Directed by Lynne Taylor-Corbett
St. Luke’s Theatre
308 West 46Street
Opened Aug. 10, 2012
Friday at 8pm, Saturday & Sunday at 2pm or www.Telecharge.com
Tickets: $39.50-$89.50 (212) 239-6200
Reviewed by Paulanne Simmons Jan. 27, 2013
Men may be abandoning their wives for younger women. Women may be leaving their husbands because they’re tired of being neglected. More and more women may be raising their children in single-parent households. But Donna Moore’s “Cougar the Musical” takes a light-hearted look at the plight of women in the 21st century. And if the show won’t exactly make women forget their problems, it will certainly help them live and laugh through them.

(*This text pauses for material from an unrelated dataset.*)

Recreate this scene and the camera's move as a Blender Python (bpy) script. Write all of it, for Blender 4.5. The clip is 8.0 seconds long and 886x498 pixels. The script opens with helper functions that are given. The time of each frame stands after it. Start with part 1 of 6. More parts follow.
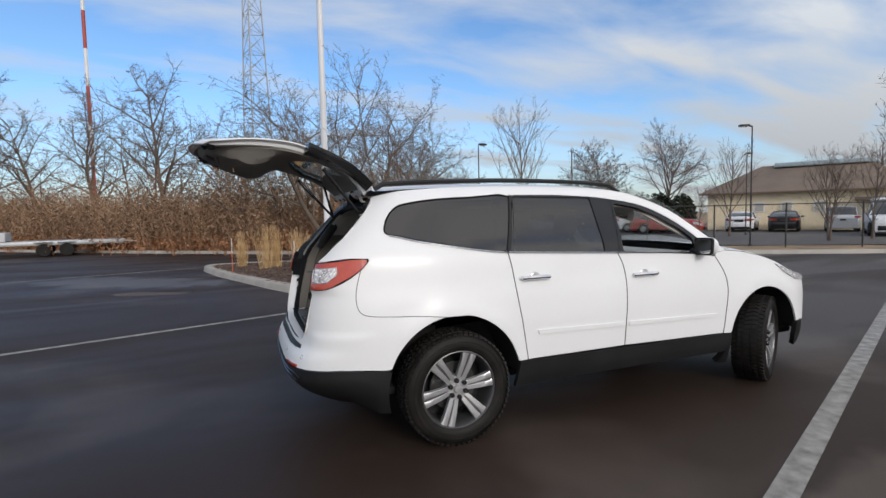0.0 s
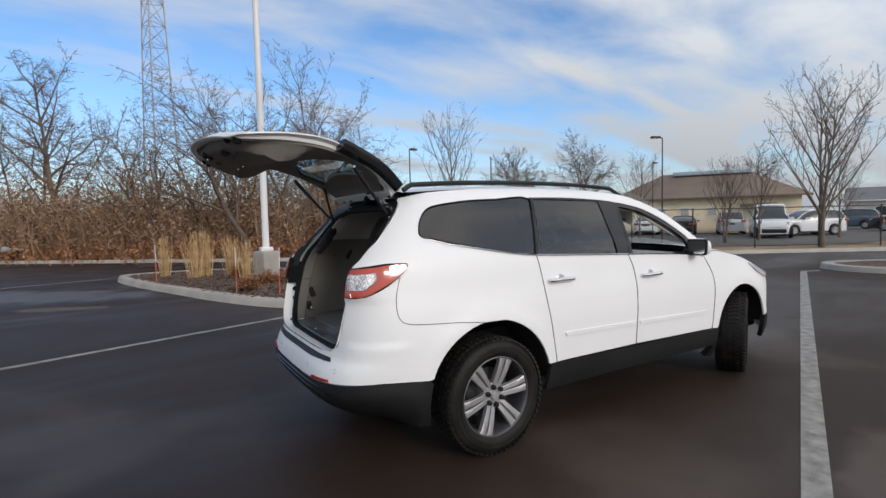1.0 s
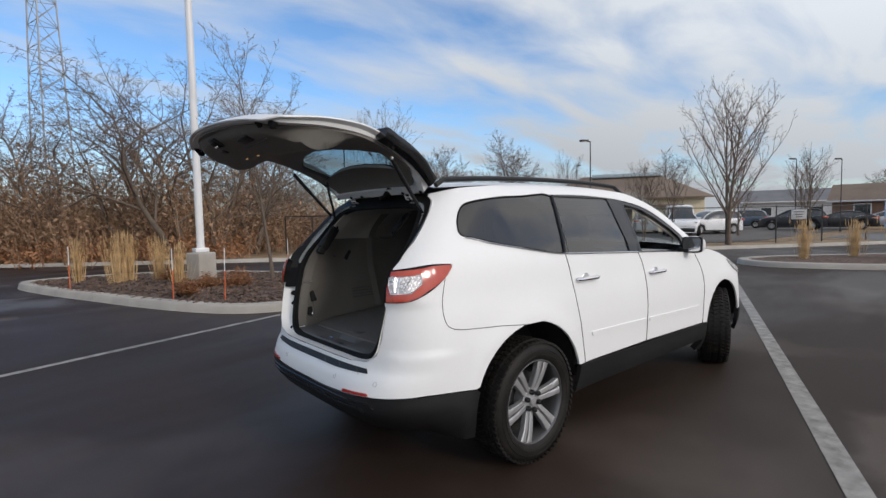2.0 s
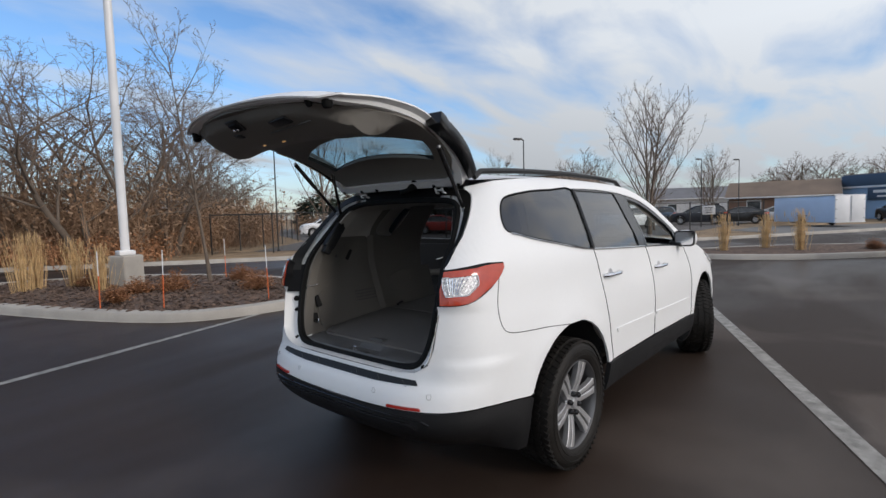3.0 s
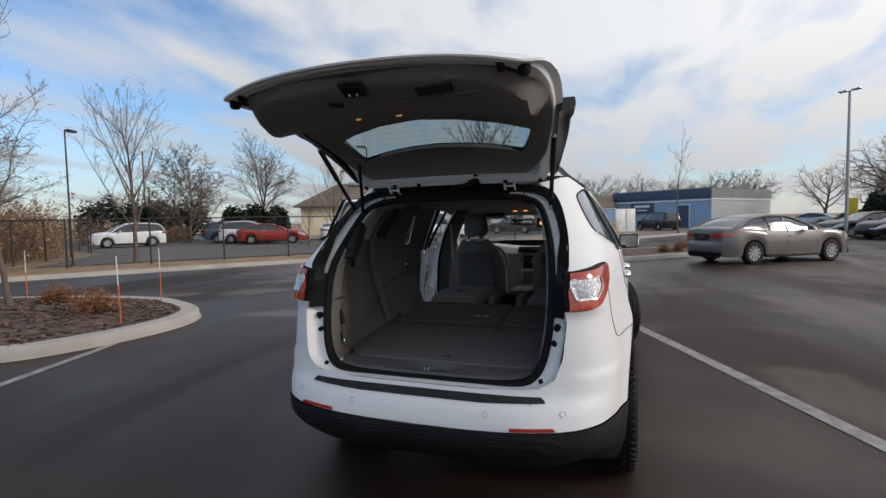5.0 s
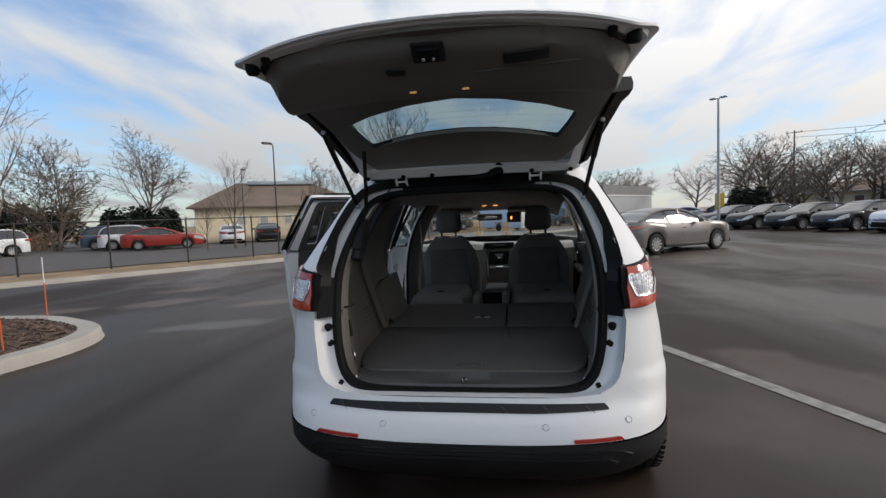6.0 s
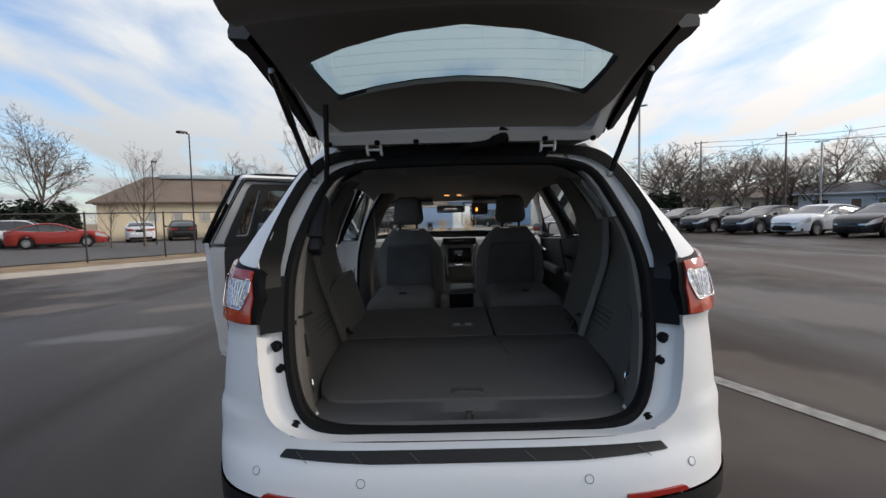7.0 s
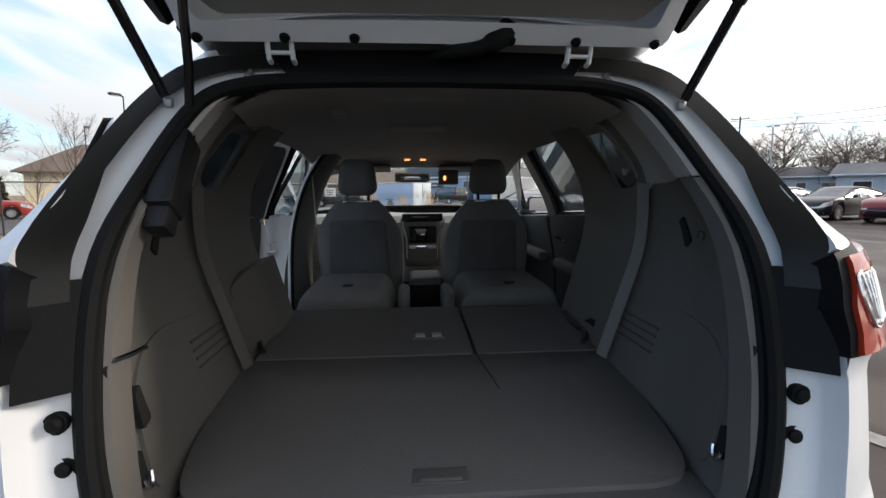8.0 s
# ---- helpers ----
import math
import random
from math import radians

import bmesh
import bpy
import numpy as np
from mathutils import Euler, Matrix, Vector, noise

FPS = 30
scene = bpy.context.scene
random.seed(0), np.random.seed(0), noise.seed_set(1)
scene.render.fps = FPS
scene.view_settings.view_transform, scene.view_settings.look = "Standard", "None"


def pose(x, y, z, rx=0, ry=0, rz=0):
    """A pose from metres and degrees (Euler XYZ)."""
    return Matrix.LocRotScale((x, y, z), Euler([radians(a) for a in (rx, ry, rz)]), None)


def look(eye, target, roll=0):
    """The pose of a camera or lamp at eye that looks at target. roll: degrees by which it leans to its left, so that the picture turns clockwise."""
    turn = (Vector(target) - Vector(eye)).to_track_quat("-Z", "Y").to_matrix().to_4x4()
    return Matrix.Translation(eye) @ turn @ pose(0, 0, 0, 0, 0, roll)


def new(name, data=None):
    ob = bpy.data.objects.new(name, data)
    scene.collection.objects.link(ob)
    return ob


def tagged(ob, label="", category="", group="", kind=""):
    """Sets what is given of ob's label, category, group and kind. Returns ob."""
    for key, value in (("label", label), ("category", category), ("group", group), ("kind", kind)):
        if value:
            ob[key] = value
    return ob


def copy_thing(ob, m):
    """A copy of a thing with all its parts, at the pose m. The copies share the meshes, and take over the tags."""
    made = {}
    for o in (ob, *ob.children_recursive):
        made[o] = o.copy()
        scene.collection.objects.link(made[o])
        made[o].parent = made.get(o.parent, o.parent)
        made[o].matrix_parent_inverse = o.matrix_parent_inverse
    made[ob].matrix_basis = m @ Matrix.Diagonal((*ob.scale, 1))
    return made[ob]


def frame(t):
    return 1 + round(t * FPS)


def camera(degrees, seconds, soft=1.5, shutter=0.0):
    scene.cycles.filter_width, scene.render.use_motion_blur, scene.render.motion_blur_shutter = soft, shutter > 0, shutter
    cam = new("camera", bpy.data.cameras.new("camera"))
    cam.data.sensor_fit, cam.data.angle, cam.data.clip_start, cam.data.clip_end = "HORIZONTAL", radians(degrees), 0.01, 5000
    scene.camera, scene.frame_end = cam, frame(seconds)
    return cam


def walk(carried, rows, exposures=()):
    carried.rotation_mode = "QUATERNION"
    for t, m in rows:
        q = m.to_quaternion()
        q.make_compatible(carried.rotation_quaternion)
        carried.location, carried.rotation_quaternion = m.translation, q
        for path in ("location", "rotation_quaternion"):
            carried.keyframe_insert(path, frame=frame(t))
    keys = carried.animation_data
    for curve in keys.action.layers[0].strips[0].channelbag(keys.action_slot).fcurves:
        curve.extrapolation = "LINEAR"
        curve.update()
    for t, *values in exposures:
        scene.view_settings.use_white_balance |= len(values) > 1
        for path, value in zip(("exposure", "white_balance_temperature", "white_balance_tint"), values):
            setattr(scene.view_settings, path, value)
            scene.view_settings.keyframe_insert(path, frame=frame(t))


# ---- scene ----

The long-running show at St. Luke’s Theatre reveals exactly why three disillusioned women of a certain age turn to younger men for solace and sex. The three women in question are Lily (Mary Mossberg), who has just divorced her second husband; Mary-Marie (Babs Winn), an enterprising and aging southern belle who has just opened a bar catering to older, single women (aspiring cougars); and Clarity (Brenda Braxton), a researcher and professor who masks her loneliness with intellectual superiority.
While Mary-Marie searches the Internet for a male companion, Lily meets one right in Mary-Marie’s bar. Buck, the bartender (Danny Bernardy, who also plays all the other male roles), is not only young and handsome, he is also thoughtful and loving. And he’s over twenty years Lily’s junior. Clarity falls for one of Mary-Marie’s Internet finds, and apparently gives up her vibrator forever. Mary-Marie has an unfortunate mishap with her own son, but quickly gets over this setback.
The three women have commendable synergy. Winn gets most of the laughs, while Mossberg gets the romance. Braxton comes into her own with “Julio,” a ballad sung in praise of her vibrator.
It’s easy to see that in this musical, coincidence replaces sense and laughter pushes aside logic. But thanks to an upbeat score that includes ballads, blues, pop and doo-wop, lyrics that are sometimes quite funny, and Lynne Taylor-Corbett’s excellent direction, the cast easily makes the show work.
“Cougar the Musical” burst with energy and easy laughs. Although it is clearly aimed at women over forty, it’s also a great mother-daughter show. Even men will find themselves chuckling, if somewhat ruefully.